Cadillac. I’ve Heard That Name Before! Man, Mountain, Motown.
When the name « Cadillac » is mentioned, several thoughts come to mind. At Acadia National Park, we know Cadillac Mountain as the highest peak on the North Atlantic seaboard at 1,530 feet (466 meters). Many others know Cadillac as a brand of car. But why was it named Cadillac and why is that name associated with Maine, Detroit, Louisiana, or the Bastille prison in Paris, France? The French explorer Antoine de la Mothe Cadillac is the answer to all these questions.
Antoine Laumet was born in 1658 in Gascony, France to a middle-class family. He was known as a soldier, adventurer, trader, and explorer. He left France at the age of 25 and arrived in North America to become an expert on the North Atlantic coast. He embellished his origins to sound more impressive and claimed the nobleman title « Antoine de la Mothe Cadillac, » although his family did not have any noble connections. According to historic records, he was of questionable moral character from a young age. It was rumored that he was encouraged to leave France.
Connection to Acadia
With his self-made title and his knowledge of the North Atlantic coast, he gained favor with the government in France. They were impressed with the reconnaissance of the French territories in the new world he provided. In 1688 he was granted a tract of land, which included areas on Mount Desert Island. This area was later know as Bar Harbor and Cadillac Mountain by the governor of Canada, with the approval of King Louis XIV of France.
Cadillac built a house the west shore of Otter Creek where he and his wife were listed in the 1688 census there. He was called back to France in 1689 to serve as a military advisor to the royal court and never returned to Mount Desert Island. His granddaughter, Madame de Gregoire, was eventually granted the eastern half of Mount Desert Island in the 1750s.
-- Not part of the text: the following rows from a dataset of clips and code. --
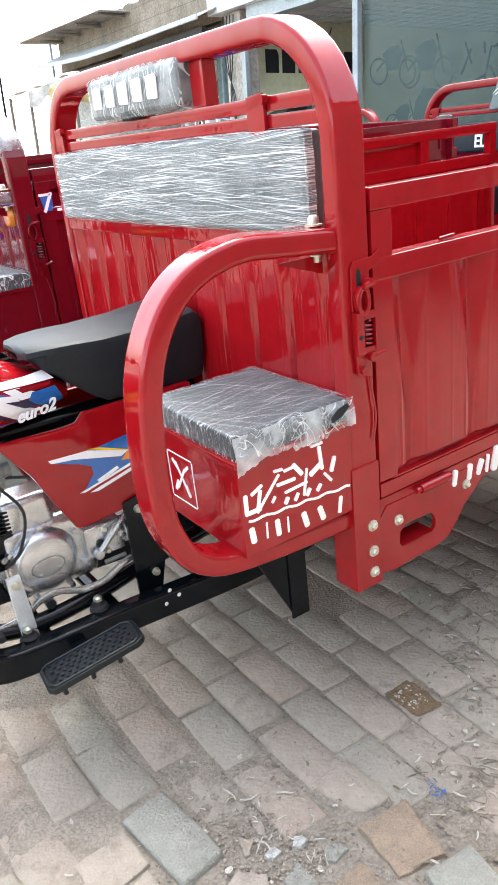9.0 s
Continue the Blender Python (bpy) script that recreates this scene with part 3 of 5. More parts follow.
            # hand-painted white marks: bars in place of a name and a number
            marks = [(-0.260, 0.784, 0.042, 0.0137, -91), (-0.245, 0.764, 0.039, 0.0137, -1), (-0.229, 0.785, 0.039, 0.0118, 77), (-0.233, 0.806, 0.031, 0.0108, 25), (-0.207, 0.789, 0.087, 0.0088, 47), (-0.162, 0.798, 0.047, 0.0108, -1),
                     (-0.179, 0.829, 0.023, 0.0088, -6), (-0.155, 0.823, 0.023, 0.0088, 3), (-0.132, 0.815, 0.037, 0.0137, -54), (-0.139, 0.778, 0.058, 0.0088, 4), (-0.115, 0.781, 0.059, 0.0078, 78), (-0.086, 0.800, 0.039, 0.0157, 28),
                     (-0.073, 0.820, 0.054, 0.0118, -85), (-0.081, 0.852, 0.032, 0.0088, 0), (-0.042, 0.796, 0.034, 0.0137, -109), (-0.057, 0.772, 0.030, 0.0088, 128), (-0.196, 0.772, 0.015, 0.0078, 54), (-0.165, 0.758, 0.016, 0.012, 60), (-0.140, 0.757, 0.018, 0.010, 56),
                     (-0.110, 0.757, 0.018, 0.012, 56), (-0.082, 0.757, 0.018, 0.010, 50)]
            for k, (u, v, ln, wd, dg) in enumerate(marks):
                part("painted_bar", strokes([(u, v, ln, wd * 0.72, dg)], "y", -0.0012 - 0.00012 * k, 0.001), WHITEP, bx, "white hand-painted bar")
            wave = [(-0.258 + 0.259 * k / 24, 0, 0.7475 - 0.017 * k / 24 - 0.002 * math.sin(k * 1.3)) for k in range(25)]
            part("painted_line", sweep([(x, -0.0005, z) for x, _, z in wave], [(0.0018, 0.0025), (-0.001, 0.0025), (-0.001, -0.0025), (0.0018, -0.0025)], (0, -1, 0)), WHITEP, bx)
            digits = [(-0.252, 0.714, 0.045, 0.0216, -84), (-0.218, 0.712, 0.045, 0.0069, -92), (-0.191, 0.707, 0.047, 0.0196, -87), (-0.166, 0.704, 0.044, 0.0069, -91), (-0.122, 0.698, 0.046, 0.0216, -77), (-0.079, 0.696, 0.044, 0.0216, -73), (-0.028, 0.696, 0.048, 0.0157, -100)]
            for u, v, ln, wd, dg in digits:
                part("painted_bar", strokes([(u, v, ln * 0.82, wd * 0.62, dg)], "y", -0.0015, 0.001), WHITEP, bx, "white bar in place of a digit")
            # emblem on the box front: a square outline round a few brush marks
            ey, ez = 0.226, 0.768
            ec = [(0, 0.055, 0.10, 0.005, 0), (0, -0.055, 0.10, 0.005, 0), (0.052, 0, 0.105, 0.005, 90), (-0.052, 0, 0.105, 0.005, 90), (0, 0.005, 0.075, 0.012, 55), (0.002, 0.0, 0.07, 0.010, 125),
                  (0.022, 0.03, 0.03, 0.012, 40), (-0.022, 0.028, 0.03, 0.012, 140), (0.025, -0.022, 0.03, 0.014, 120), (-0.022, -0.022, 0.03, 0.014, 60)]
            for k, (u, v, ln, wd, dg) in enumerate(ec):
                part("emblem_stroke", strokes([(ey + u, ez + v, ln, wd * 0.6, dg)], "x", -0.2728 - 0.00015 * k, -0.271), D_WHITE, bx, "white painted emblem stroke")
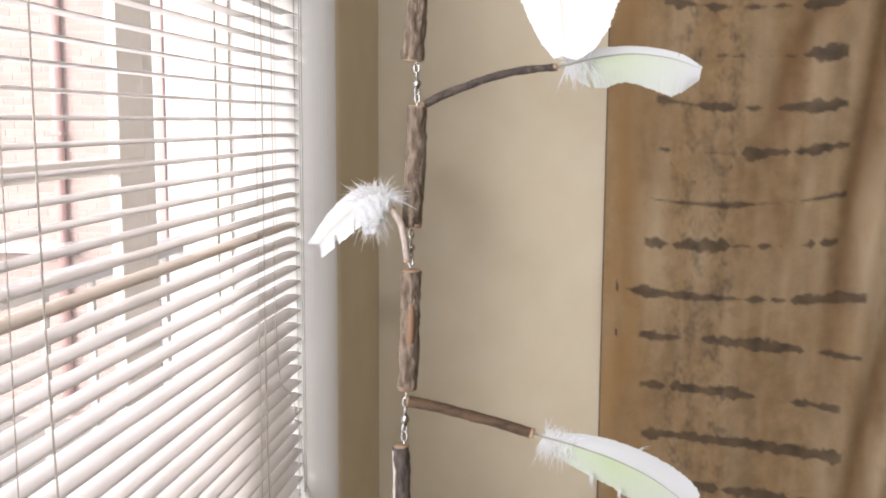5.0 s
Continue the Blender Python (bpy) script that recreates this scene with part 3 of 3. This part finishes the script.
wavy = stick([X(-0.1418, 1.279), X(-0.1410, 1.262), X(-0.1408, 1.243), X(-0.1370, 1.228), X(-0.1360, 1.205), X(-0.1362, 1.185), X(-0.1385, 1.165), X(-0.1402, 1.146)], lambda f: 0.0052 - 0.0009 * f, BARK_SILVER, 7, [(0.26, 3.0, 0.0014, 0.04), (0.70, 0.1, 0.0022, 0.02)], "long wavy silver grey stick")
# peeled strip, kept pale to paint window light on the left side
tube("peeled_strip", [X(-0.1456, 1.2765, -0.0010), X(-0.1449, 1.262, -0.0010), X(-0.1446, 1.243, -0.0010), X(-0.1409, 1.226, -0.0010), X(-0.1397, 1.205, -0.0010), X(-0.1398, 1.185, -0.0010), X(-0.1417, 1.165, -0.0010), X(-0.1430, 1.148, -0.0010)], lambda f: 0.0020 - 0.0002 * f, PEELED_LIT, wavy, sides=14, label="pale peeled wood lightened for window light")


def loft_wood(name, sections, mat, seed, parent, label="", ridges=0.0022, steps=10, sides=130):
    """Weathered wood: oval sections (centre, half height, half depth) along a line, cut by long grooves."""
    centre = smooth_path([s[0] for s in sections], steps)
    n = len(centre)
    hs = np.interp(np.linspace(0, len(sections) - 1, n), range(len(sections)), [s[1] for s in sections])
    ds = np.interp(np.linspace(0, len(sections) - 1, n), range(len(sections)), [s[2] for s in sections])
    fr = frames_along(centre)
    verts, faces = [], []
    for i, (q, (t, s, u)) in enumerate(zip(centre, fr)):
        for k in range(sides):
            a = 2 * math.pi * k / sides
            p = q + s * math.cos(a) * hs[i] + u * math.sin(a) * ds[i]
            ca, sa = math.cos(a), math.sin(a)
            g = 0.8 * noise.noise(Vector((seed + i * 0.025, ca * 3.0, sa * 3.0))) + 0.5 * noise.noise(Vector((seed + i * 0.05, ca * 11.0, sa * 11.0)))
            for freq, deep, wide in ((2.6, 1.7, 0.10), (5.5, 1.0, 0.12), (13.0, 0.5, 0.16)):
                g -= deep * max(0.0, 1 - abs(noise.noise(Vector((seed + freq + i * 0.018, ca * freq, sa * freq)))) / wide)
            lump = noise.noise(p * 60 + Vector((seed, 0, 0))) * 0.0016 + noise.noise(Vector((seed + i * 0.10, ca * 16, sa * 16))) * 0.0012 + noise.noise(p * 420) * 0.0005
            p += (s * math.cos(a) + u * math.sin(a)) * (ridges * g + lump) * min(1, hs[i] / 0.006)
            p += t * 0.003 * noise.noise(Vector((k * 0.4, seed, 2))) * (1 if i in (0, n - 1) else 0)
            verts.append(p)
    for i in range(n - 1):
        faces += [(i * sides + k, i * sides + (k + 1) % sides, (i + 1) * sides + (k + 1) % sides, (i + 1) * sides + k) for k in range(sides)]
    for i, flip in ((0, True), (n - 1, False)):
        c = len(verts)
        verts.append(sum((verts[i * sides + k] for k in range(sides)), Vector()) / sides)
        faces += [((i * sides + k, c, i * sides + (k + 1) % sides) if flip else (i * sides + k, i * sides + (k + 1) % sides, c)) for k in range(sides)]
    return add_mesh(name, verts, faces, mat, parent, label, True)


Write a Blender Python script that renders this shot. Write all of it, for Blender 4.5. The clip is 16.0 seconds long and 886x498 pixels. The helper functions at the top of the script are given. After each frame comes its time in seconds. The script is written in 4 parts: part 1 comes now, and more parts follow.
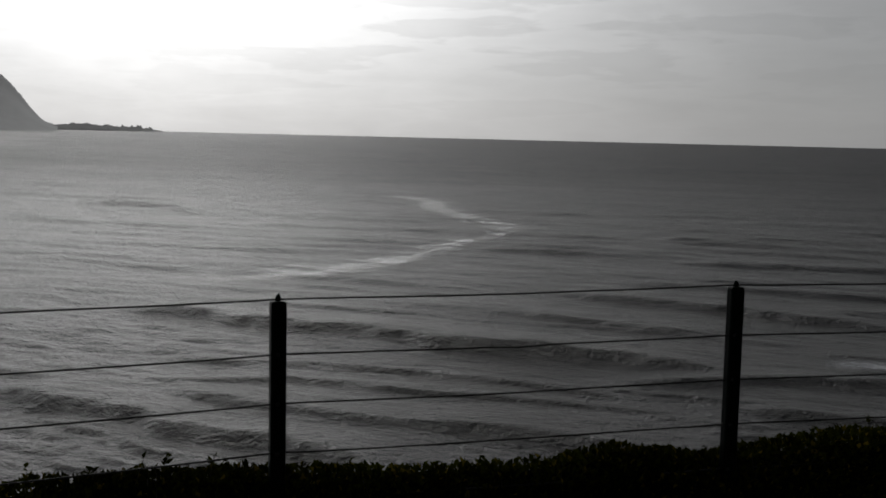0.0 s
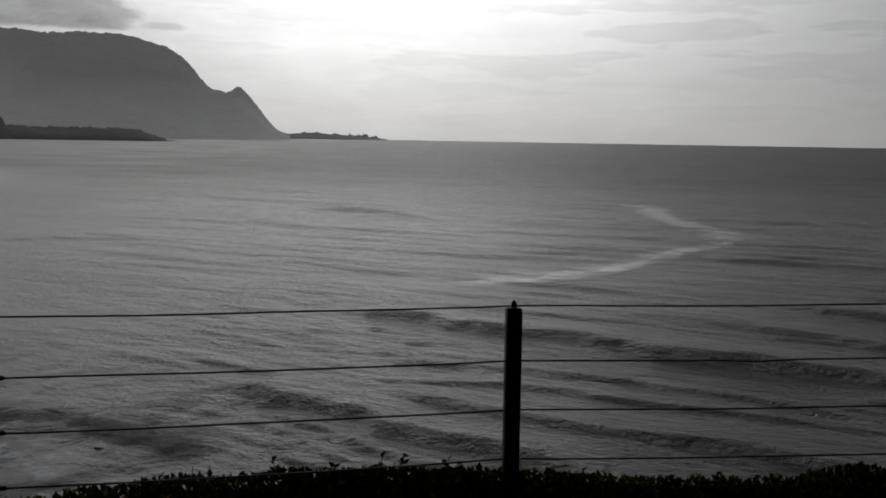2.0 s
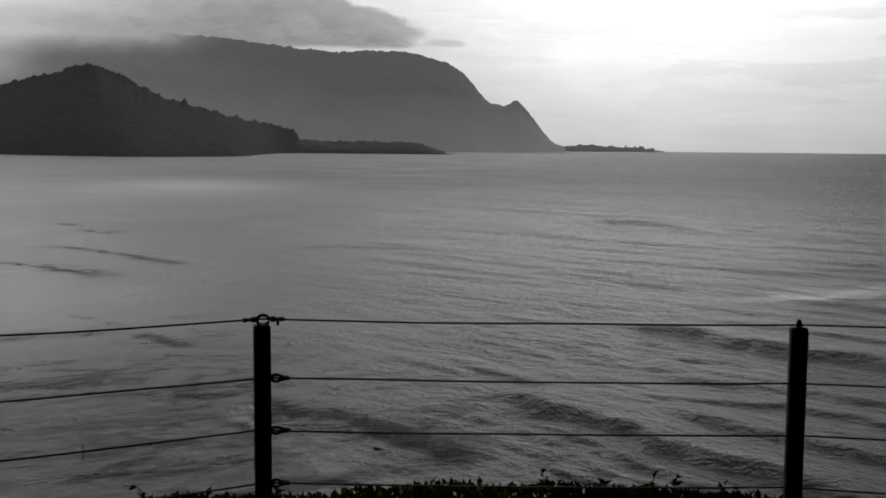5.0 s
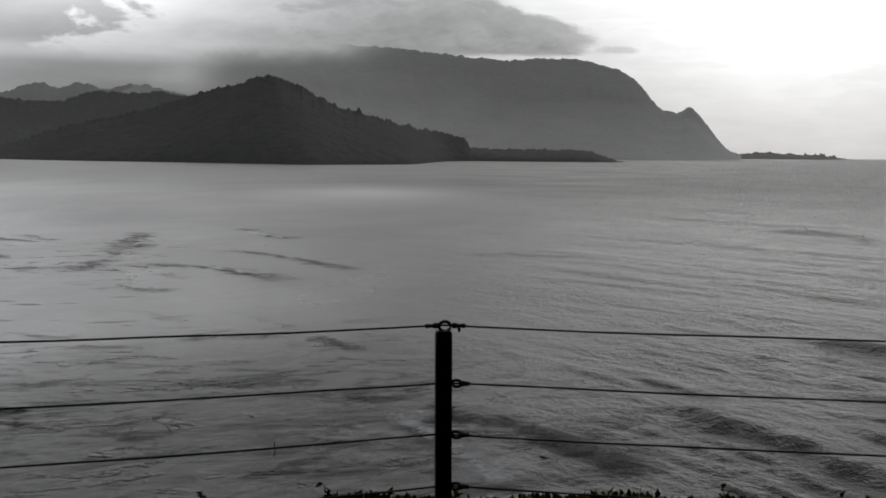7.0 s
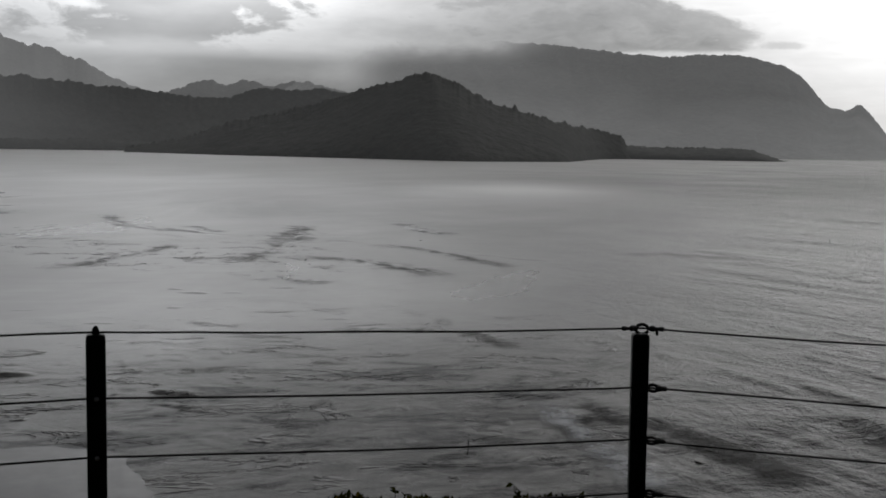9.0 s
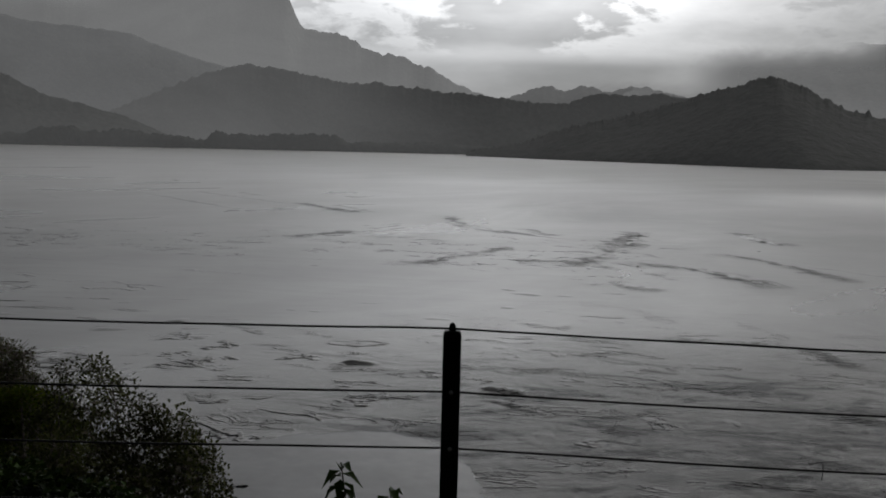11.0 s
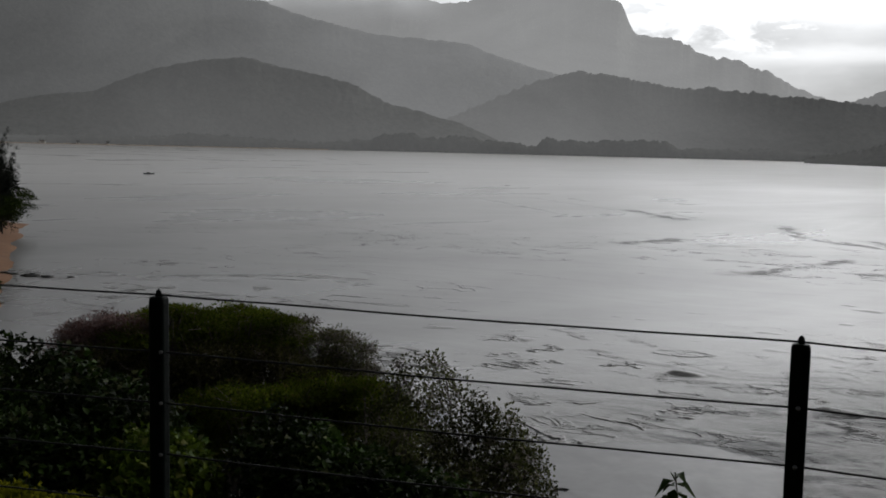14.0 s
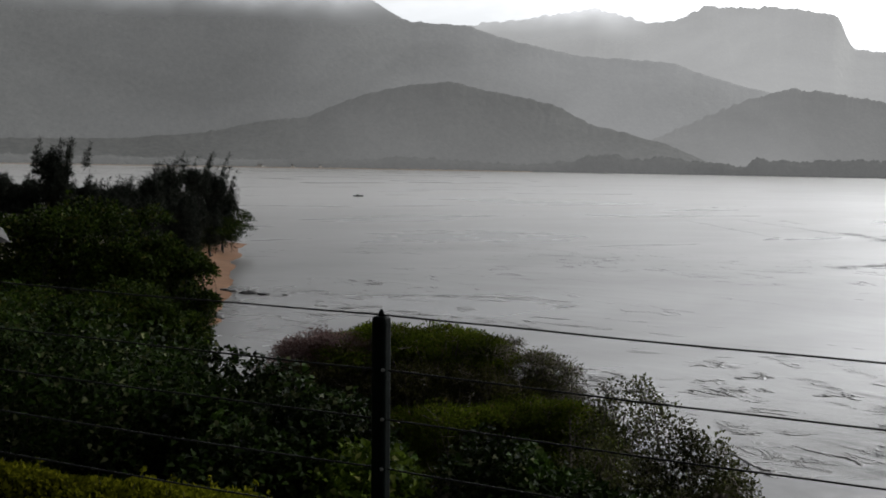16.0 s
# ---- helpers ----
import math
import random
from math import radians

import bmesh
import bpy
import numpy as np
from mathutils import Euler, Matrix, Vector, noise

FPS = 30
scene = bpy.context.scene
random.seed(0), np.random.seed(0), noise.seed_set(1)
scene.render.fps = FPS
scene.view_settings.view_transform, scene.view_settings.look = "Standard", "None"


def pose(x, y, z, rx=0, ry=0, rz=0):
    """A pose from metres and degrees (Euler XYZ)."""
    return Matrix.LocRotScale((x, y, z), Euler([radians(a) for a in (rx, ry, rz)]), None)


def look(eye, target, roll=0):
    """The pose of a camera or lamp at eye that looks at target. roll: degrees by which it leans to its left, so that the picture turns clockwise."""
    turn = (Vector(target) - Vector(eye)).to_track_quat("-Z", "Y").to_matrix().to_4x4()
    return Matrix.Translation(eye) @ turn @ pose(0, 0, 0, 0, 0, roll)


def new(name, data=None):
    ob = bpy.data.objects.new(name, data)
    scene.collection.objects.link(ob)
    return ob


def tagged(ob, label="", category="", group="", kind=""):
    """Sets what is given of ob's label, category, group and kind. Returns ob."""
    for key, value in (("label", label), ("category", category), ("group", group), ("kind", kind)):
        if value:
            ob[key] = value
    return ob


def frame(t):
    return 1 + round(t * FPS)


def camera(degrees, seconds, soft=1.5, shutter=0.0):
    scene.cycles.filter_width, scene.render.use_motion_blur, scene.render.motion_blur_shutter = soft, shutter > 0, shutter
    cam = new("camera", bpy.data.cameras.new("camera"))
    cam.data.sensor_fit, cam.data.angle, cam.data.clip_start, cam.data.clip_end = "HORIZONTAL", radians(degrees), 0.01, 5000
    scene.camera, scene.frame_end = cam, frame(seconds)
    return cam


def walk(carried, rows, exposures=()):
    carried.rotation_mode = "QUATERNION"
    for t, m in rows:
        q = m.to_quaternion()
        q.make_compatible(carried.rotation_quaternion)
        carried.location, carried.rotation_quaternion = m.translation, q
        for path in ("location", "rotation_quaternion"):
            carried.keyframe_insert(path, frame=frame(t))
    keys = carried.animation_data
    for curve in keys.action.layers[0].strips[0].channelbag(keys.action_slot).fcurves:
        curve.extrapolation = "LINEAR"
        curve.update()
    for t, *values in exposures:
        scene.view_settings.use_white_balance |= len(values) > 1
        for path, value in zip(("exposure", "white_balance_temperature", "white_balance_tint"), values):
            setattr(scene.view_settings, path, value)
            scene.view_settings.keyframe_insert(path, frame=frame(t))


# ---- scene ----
# ---------------------------------------------------------------- camera
cam = camera(43.72, 16.0, soft=1.75)
PATH = [
    (0.0, pose(0.164, 0.057, 1.632, 84.02, -1.36, -0.23)),
    (0.5, pose(0.151, 0.055, 1.626, 84.31, -1.41, 2.02)),
    (1.0, pose(0.131, 0.056, 1.630, 84.30, -1.31, 5.54)),
    (1.5, pose(0.116, 0.059, 1.632, 84.31, -1.21, 8.84)),
    (2.0, pose(0.097, 0.064, 1.630, 84.16, -0.97, 11.07)),
    (2.5, pose(0.081, 0.071, 1.630, 84.14, -0.53, 12.79)),
    (3.0, pose(0.071, 0.068, 1.630, 84.31, -0.59, 15.12)),
    (3.5, pose(0.063, 0.079, 1.629, 84.78, -0.66, 18.29)),
    (4.0, pose(0.063, 0.091, 1.627, 84.76, -0.61, 20.42)),
    (4.5, pose(0.076, 0.098, 1.624, 84.77, -0.30, 22.26)),
    (5.0, pose(0.082, 0.113, 1.622, 84.61, -0.57, 25.22)),
    (5.2, pose(0.082, 0.113, 1.622, 84.61, -0.57, 26.37)),
    (7.3, pose(0.066, 0.052, 1.630, 84.84, -0.44, 34.36)),
    (7.5, pose(0.066, 0.052, 1.630, 84.69, -0.44, 34.46)),
    (8.0, pose(0.017, 0.031, 1.633, 84.56, -0.71, 35.61)),
    (8.5, pose(-0.039, 0.022, 1.628, 84.55, -0.53, 38.54)),
    (9.0, pose(-0.082, 0.007, 1.629, 84.70, -0.86, 41.97)),
    (9.5, pose(-0.107, -0.016, 1.630, 84.64, -0.85, 44.74)),
    (10.0, pose(-0.121, -0.032, 1.630, 84.89, -1.25, 49.91)),
    (10.2, pose(-0.121, -0.032, 1.630, 84.89, -1.25, 52.09)),
    (12.3, pose(-0.110, -0.067, 1.630, 84.53, -1.78, 66.44)),
    (12.5, pose(-0.110, -0.067, 1.630, 84.63, -1.78, 67.26)),
    (13.0, pose(-0.113, -0.076, 1.628, 84.70, -1.62, 70.08)),
    (13.5, pose(-0.112, -0.089, 1.629, 84.56, -1.97, 73.76)),
    (14.0, pose(-0.114, -0.102, 1.626, 84.58, -1.37, 76.09)),
    (14.5, pose(-0.112, -0.114, 1.630, 84.77, -1.09, 78.95)),
    (15.0, pose(-0.097, -0.130, 1.631, 85.07, -0.94, 82.07)),
    (15.5, pose(-0.088, -0.140, 1.633, 85.22, -0.86, 84.29)),
    (16.0, pose(-0.084, -0.158, 1.634, 85.50, -0.97, 86.58)),
]
EXPOSURES = [(0.0, -0.18), (1.5, -0.42), (4.0, -0.46), (6.0, -0.36), (9.0, -0.20), (12.5, 0.12), (13.5, 0.42), (14.0, 0.58), (15.0, 0.92), (16.0, 1.20)]
walk(cam, PATH, EXPOSURES)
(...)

Beyond Mount Desert Island
In 1698 Cadillac returned to France to propose the creation of a colony on the Detroit River and the King granted his request. Fort Pontchartrain, the precursor to Detroit, was established by Cadillac. Today Detroit is popularly known as « Motown. »
The settlement at Fort Pontchartrain was meant to foster strong ties to the Native American tribes to the west and foster goodwill for the French. However, there was evidence that Cadillac bribed enemies, distributed alcohol, and traded with the English. These activities were not what the French had in mind when allowing the colony. As a punishment Cadillac was reprimanded by being appointed the governor of Louisiana. His time in Louisiana was considered just as disreputable as at Fort Pontchartrain. He was recalled to France in 1717 and sent to the Bastille prison for having been unsupportive of the French government and their plans in North America. He was released a year later and his good fortune returned. He was given the governorship of Castlesarrasin in France near his native village where he later died in 1730.
Antoine would have been extremely pleased to know that Green Mountain was renamed to Cadillac Mountain in 1918 to honor his influence on Mount Desert Island. However the most recognizable piece of America named after him is the Cadillac car, bearing the crest he designed for himself. Vive la Cadillac!